===== DATASET EXCERPT =====

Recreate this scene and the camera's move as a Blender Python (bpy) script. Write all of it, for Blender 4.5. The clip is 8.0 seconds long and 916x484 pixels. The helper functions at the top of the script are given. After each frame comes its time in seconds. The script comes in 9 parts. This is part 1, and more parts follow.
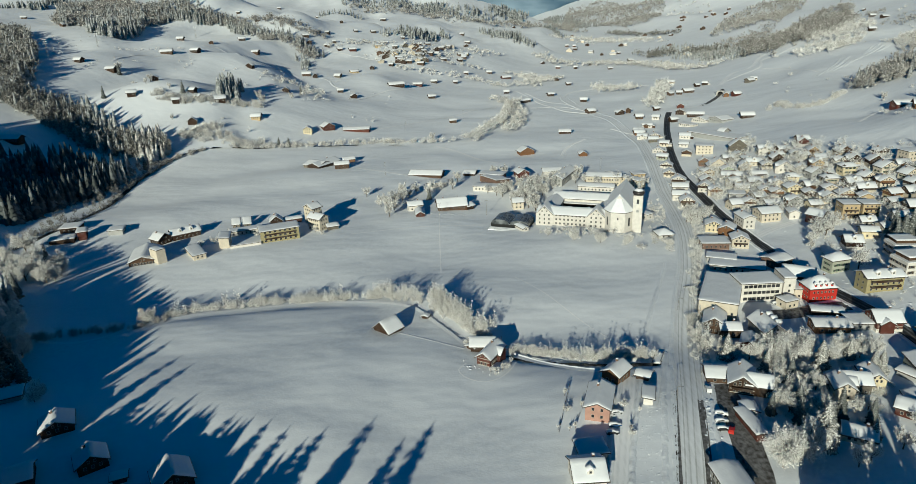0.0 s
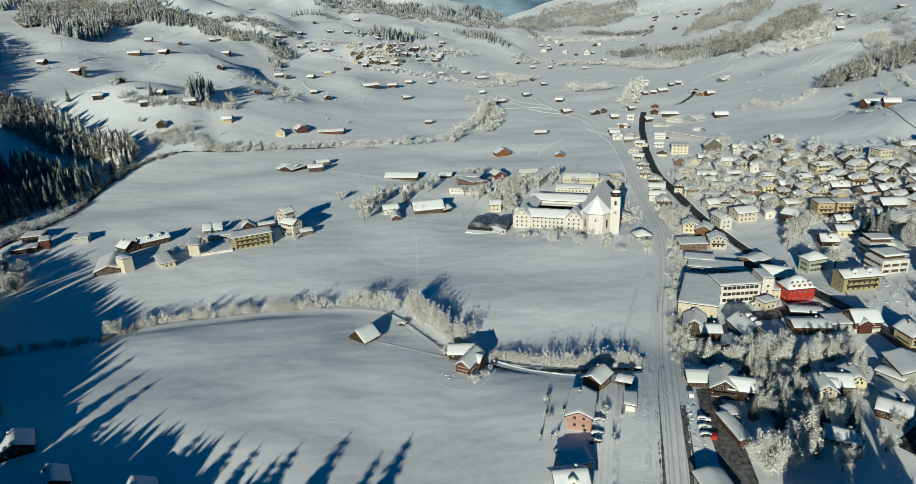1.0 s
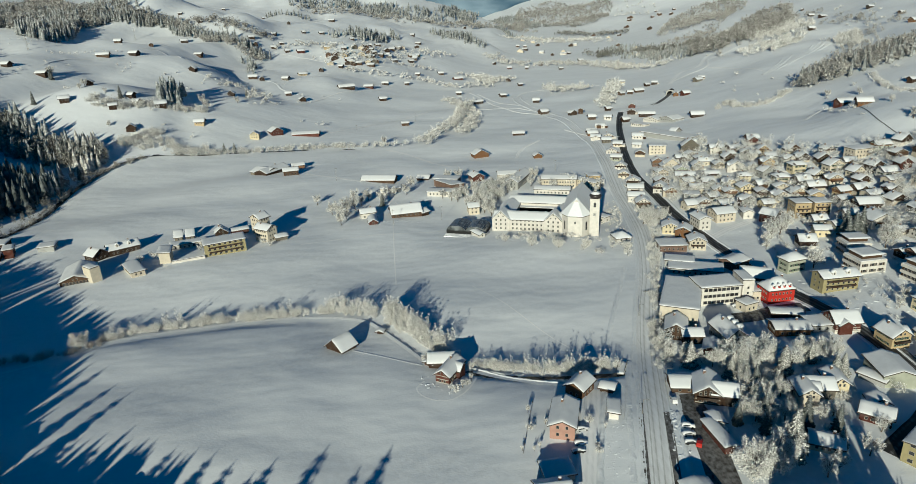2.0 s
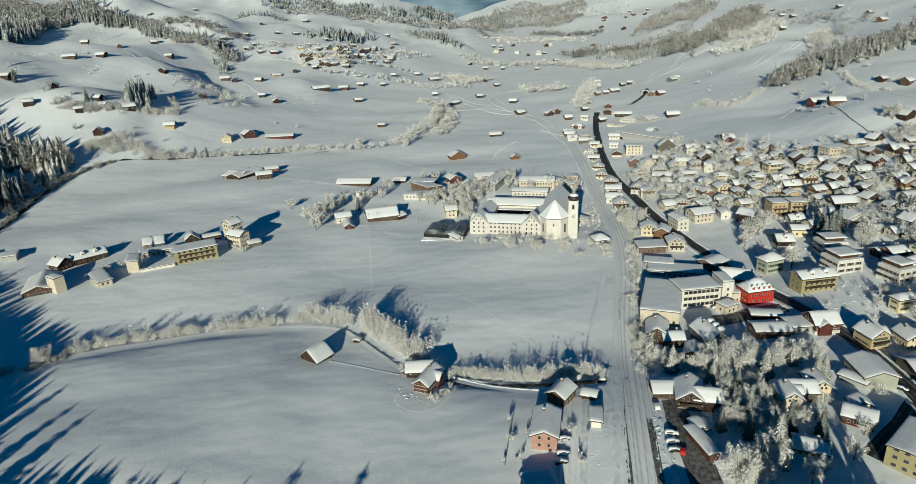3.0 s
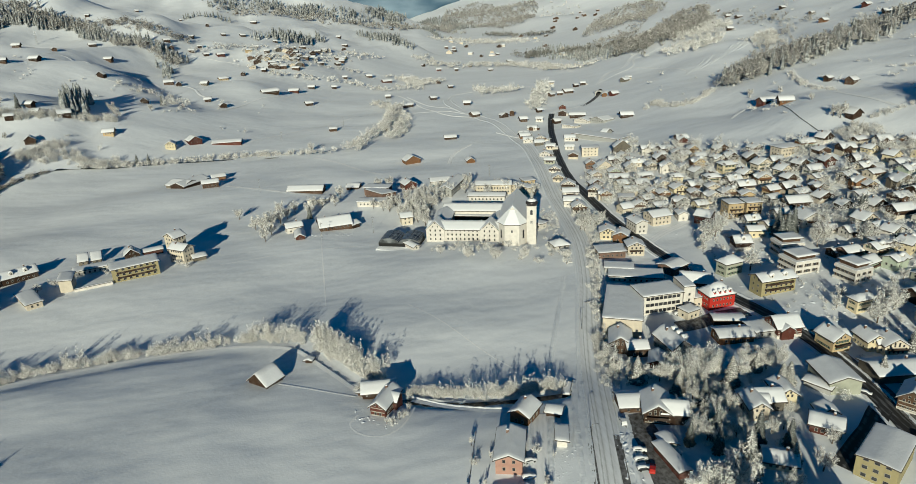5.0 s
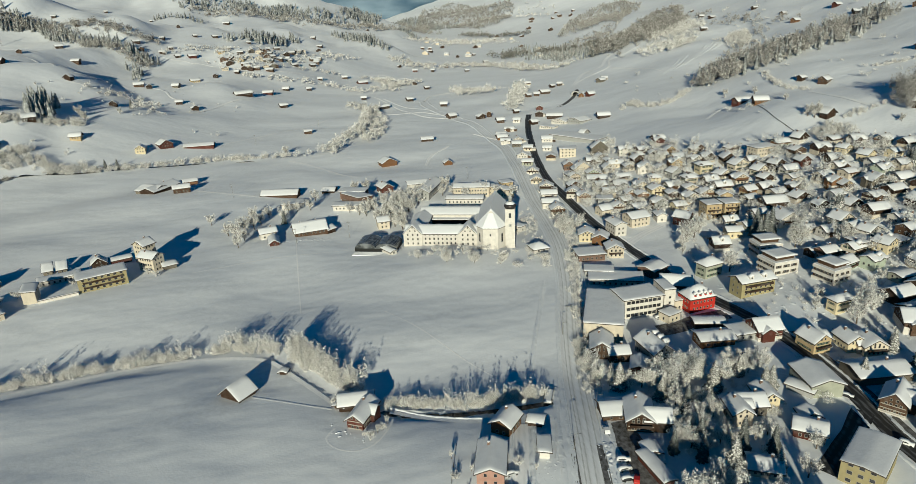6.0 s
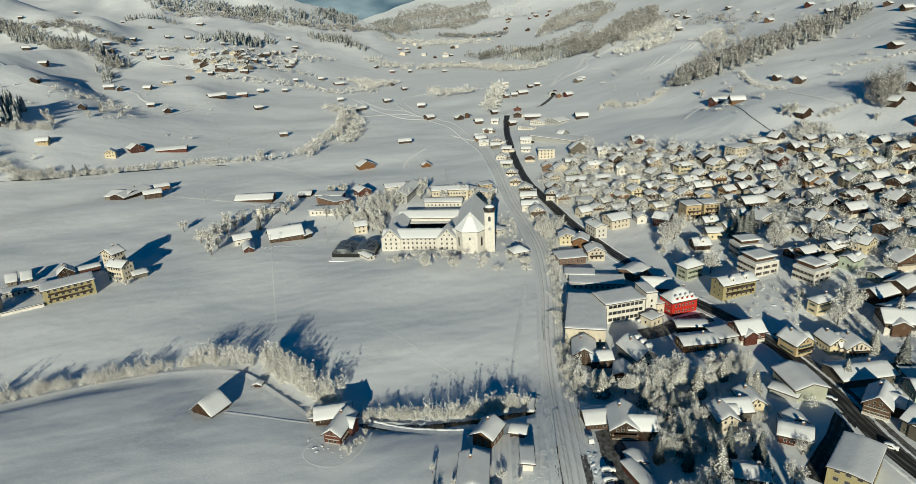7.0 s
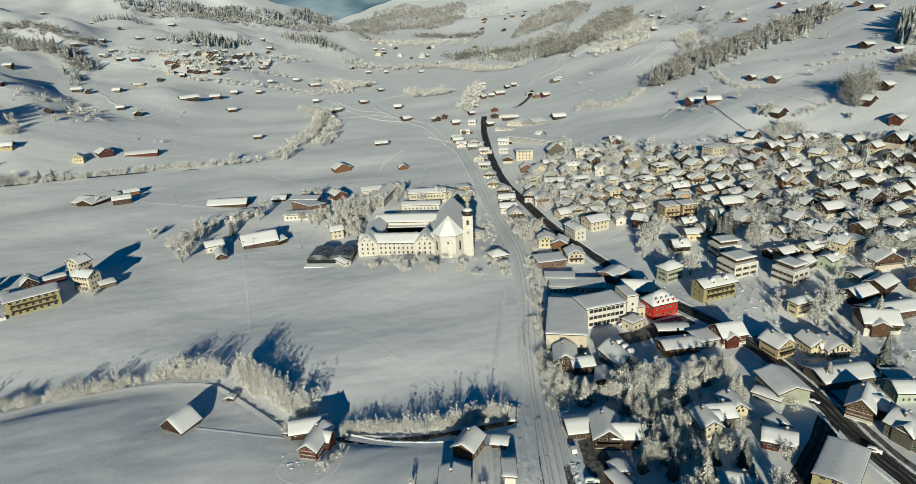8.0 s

=====

REQUEST | Quote all the lines above exactly as given. Do not include the pictures.

TASK ANSWER |
Recreate this scene and the camera's move as a Blender Python (bpy) script. Write all of it, for Blender 4.5. The clip is 8.0 seconds long and 916x484 pixels. The helper functions at the top of the script are given. After each frame comes its time in seconds. The script comes in 9 parts. This is part 1, and more parts follow.
0.0 s
1.0 s
2.0 s
3.0 s
5.0 s
6.0 s
7.0 s
8.0 s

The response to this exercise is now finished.